- **Exercise instructions**
From the listing below, extract each entry exactly as written, minus the images.

- **Data shown**

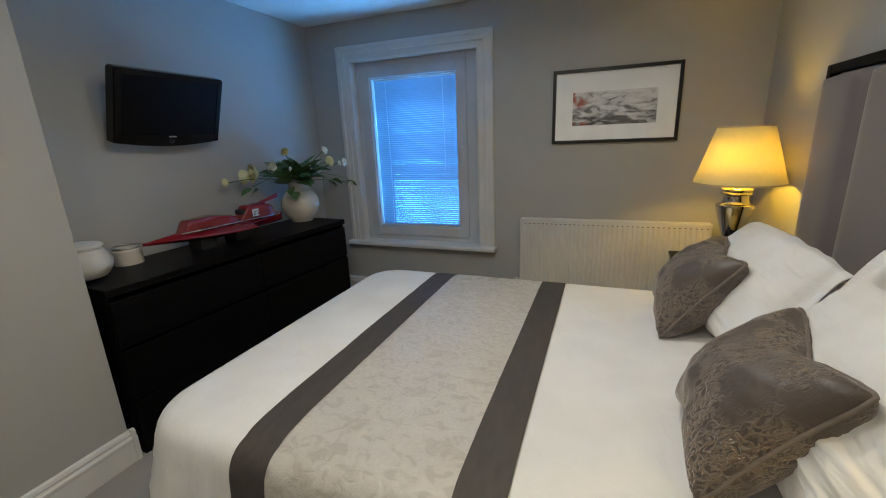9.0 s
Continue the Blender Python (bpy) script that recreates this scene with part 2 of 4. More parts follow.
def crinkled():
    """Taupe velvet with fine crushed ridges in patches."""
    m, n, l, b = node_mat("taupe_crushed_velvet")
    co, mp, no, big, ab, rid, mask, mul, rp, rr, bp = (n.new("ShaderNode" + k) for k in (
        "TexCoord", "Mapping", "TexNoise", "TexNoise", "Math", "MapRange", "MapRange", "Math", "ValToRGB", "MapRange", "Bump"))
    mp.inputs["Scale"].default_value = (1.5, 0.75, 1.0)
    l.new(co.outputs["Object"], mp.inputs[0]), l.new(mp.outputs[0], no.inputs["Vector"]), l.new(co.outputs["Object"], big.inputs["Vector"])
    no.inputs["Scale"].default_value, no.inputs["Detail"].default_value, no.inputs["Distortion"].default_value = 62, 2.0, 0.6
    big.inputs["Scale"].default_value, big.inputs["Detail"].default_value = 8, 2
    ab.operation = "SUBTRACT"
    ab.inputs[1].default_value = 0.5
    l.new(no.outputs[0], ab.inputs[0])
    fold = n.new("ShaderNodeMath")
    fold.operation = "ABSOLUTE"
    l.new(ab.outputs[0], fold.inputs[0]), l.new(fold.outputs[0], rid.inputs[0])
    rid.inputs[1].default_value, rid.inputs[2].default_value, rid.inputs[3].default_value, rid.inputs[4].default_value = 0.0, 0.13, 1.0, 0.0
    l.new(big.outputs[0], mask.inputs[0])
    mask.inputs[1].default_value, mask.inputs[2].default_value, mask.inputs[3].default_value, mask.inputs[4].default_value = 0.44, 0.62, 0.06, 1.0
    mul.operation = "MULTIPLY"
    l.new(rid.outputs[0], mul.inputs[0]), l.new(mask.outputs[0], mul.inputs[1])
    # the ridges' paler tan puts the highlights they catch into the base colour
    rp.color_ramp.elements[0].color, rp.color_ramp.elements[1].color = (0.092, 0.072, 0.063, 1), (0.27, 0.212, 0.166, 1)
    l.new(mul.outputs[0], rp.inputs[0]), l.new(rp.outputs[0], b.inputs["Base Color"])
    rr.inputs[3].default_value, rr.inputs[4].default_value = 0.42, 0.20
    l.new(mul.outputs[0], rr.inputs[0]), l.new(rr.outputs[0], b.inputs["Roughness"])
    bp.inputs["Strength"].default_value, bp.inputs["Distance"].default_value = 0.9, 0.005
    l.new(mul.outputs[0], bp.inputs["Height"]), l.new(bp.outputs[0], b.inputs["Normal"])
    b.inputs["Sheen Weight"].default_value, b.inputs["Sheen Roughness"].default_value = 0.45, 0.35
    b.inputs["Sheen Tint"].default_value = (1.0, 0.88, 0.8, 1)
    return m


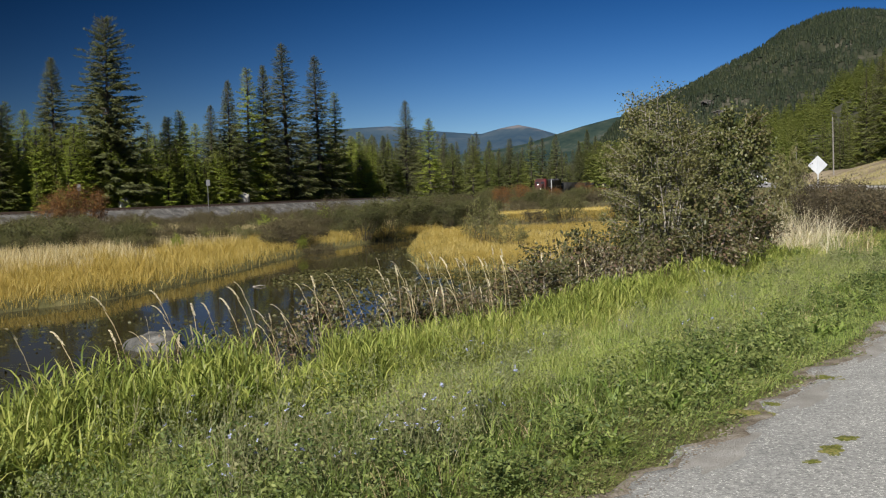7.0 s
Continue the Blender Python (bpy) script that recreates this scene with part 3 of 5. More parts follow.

- **Written solution**
9.0 s
Continue the Blender Python (bpy) script that recreates this scene with part 2 of 4. More parts follow.
def crinkled():
    """Taupe velvet with fine crushed ridges in patches."""
    m, n, l, b = node_mat("taupe_crushed_velvet")
    co, mp, no, big, ab, rid, mask, mul, rp, rr, bp = (n.new("ShaderNode" + k) for k in (
        "TexCoord", "Mapping", "TexNoise", "TexNoise", "Math", "MapRange", "MapRange", "Math", "ValToRGB", "MapRange", "Bump"))
    mp.inputs["Scale"].default_value = (1.5, 0.75, 1.0)
    l.new(co.outputs["Object"], mp.inputs[0]), l.new(mp.outputs[0], no.inputs["Vector"]), l.new(co.outputs["Object"], big.inputs["Vector"])
    no.inputs["Scale"].default_value, no.inputs["Detail"].default_value, no.inputs["Distortion"].default_value = 62, 2.0, 0.6
    big.inputs["Scale"].default_value, big.inputs["Detail"].default_value = 8, 2
    ab.operation = "SUBTRACT"
    ab.inputs[1].default_value = 0.5
    l.new(no.outputs[0], ab.inputs[0])
    fold = n.new("ShaderNodeMath")
    fold.operation = "ABSOLUTE"
    l.new(ab.outputs[0], fold.inputs[0]), l.new(fold.outputs[0], rid.inputs[0])
    rid.inputs[1].default_value, rid.inputs[2].default_value, rid.inputs[3].default_value, rid.inputs[4].default_value = 0.0, 0.13, 1.0, 0.0
    l.new(big.outputs[0], mask.inputs[0])
    mask.inputs[1].default_value, mask.inputs[2].default_value, mask.inputs[3].default_value, mask.inputs[4].default_value = 0.44, 0.62, 0.06, 1.0
    mul.operation = "MULTIPLY"
    l.new(rid.outputs[0], mul.inputs[0]), l.new(mask.outputs[0], mul.inputs[1])
    # the ridges' paler tan puts the highlights they catch into the base colour
    rp.color_ramp.elements[0].color, rp.color_ramp.elements[1].color = (0.092, 0.072, 0.063, 1), (0.27, 0.212, 0.166, 1)
    l.new(mul.outputs[0], rp.inputs[0]), l.new(rp.outputs[0], b.inputs["Base Color"])
    rr.inputs[3].default_value, rr.inputs[4].default_value = 0.42, 0.20
    l.new(mul.outputs[0], rr.inputs[0]), l.new(rr.outputs[0], b.inputs["Roughness"])
    bp.inputs["Strength"].default_value, bp.inputs["Distance"].default_value = 0.9, 0.005
    l.new(mul.outputs[0], bp.inputs["Height"]), l.new(bp.outputs[0], b.inputs["Normal"])
    b.inputs["Sheen Weight"].default_value, b.inputs["Sheen Roughness"].default_value = 0.45, 0.35
    b.inputs["Sheen Tint"].default_value = (1.0, 0.88, 0.8, 1)
    return m


7.0 s
Continue the Blender Python (bpy) script that recreates this scene with part 3 of 5. More parts follow.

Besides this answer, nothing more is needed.